YOUR OBJECTIVE
Everything in the data should be repeated exactly, save for the images.

SOURCE EXCERPT
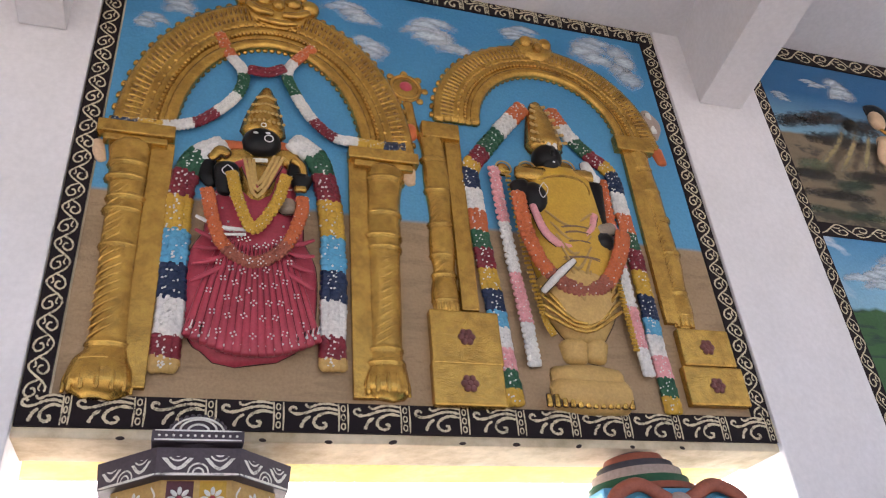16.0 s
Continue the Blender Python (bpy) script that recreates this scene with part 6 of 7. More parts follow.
for j in range(7):
    for k in range(7):
        u = (k - 3 + 0.5 * (j % 2)) / 3.5 + random.uniform(-0.04, 0.04)
        t = j / 7 + random.uniform(-0.03, 0.03)
        x, z = C0[0] + (0.5 + 0.48 * t) * W * u, C0[1] + (C1[1] - C0[1]) * t + 0.35 * W * u * u
        if abs(u) < 0.95:
            R.dots(CLOTHW, [(x + 0.011 * math.cos(q * 1.57 + u), z + 0.011 * math.sin(q * 1.57 + u)) for q in range(4)], 0.0045, 0.08 * math.sqrt(1 - 0.75 * u * u) + 0.02)
R.dots(CLOTHW, [(2.262 + 0.06 * i + 0.03 * (j % 2), 3.86 + 0.07 * j) for i in range(-3, 4) for j in range(5) if abs(i) > 1], 0.006, 0.05)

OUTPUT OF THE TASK
16.0 s
Continue the Blender Python (bpy) script that recreates this scene with part 6 of 7. More parts follow.
for j in range(7):
    for k in range(7):
        u = (k - 3 + 0.5 * (j % 2)) / 3.5 + random.uniform(-0.04, 0.04)
        t = j / 7 + random.uniform(-0.03, 0.03)
        x, z = C0[0] + (0.5 + 0.48 * t) * W * u, C0[1] + (C1[1] - C0[1]) * t + 0.35 * W * u * u
        if abs(u) < 0.95:
            R.dots(CLOTHW, [(x + 0.011 * math.cos(q * 1.57 + u), z + 0.011 * math.sin(q * 1.57 + u)) for q in range(4)], 0.0045, 0.08 * math.sqrt(1 - 0.75 * u * u) + 0.02)
R.dots(CLOTHW, [(2.262 + 0.06 * i + 0.03 * (j % 2), 3.86 + 0.07 * j) for i in range(-3, 4) for j in range(5) if abs(i) > 1], 0.006, 0.05)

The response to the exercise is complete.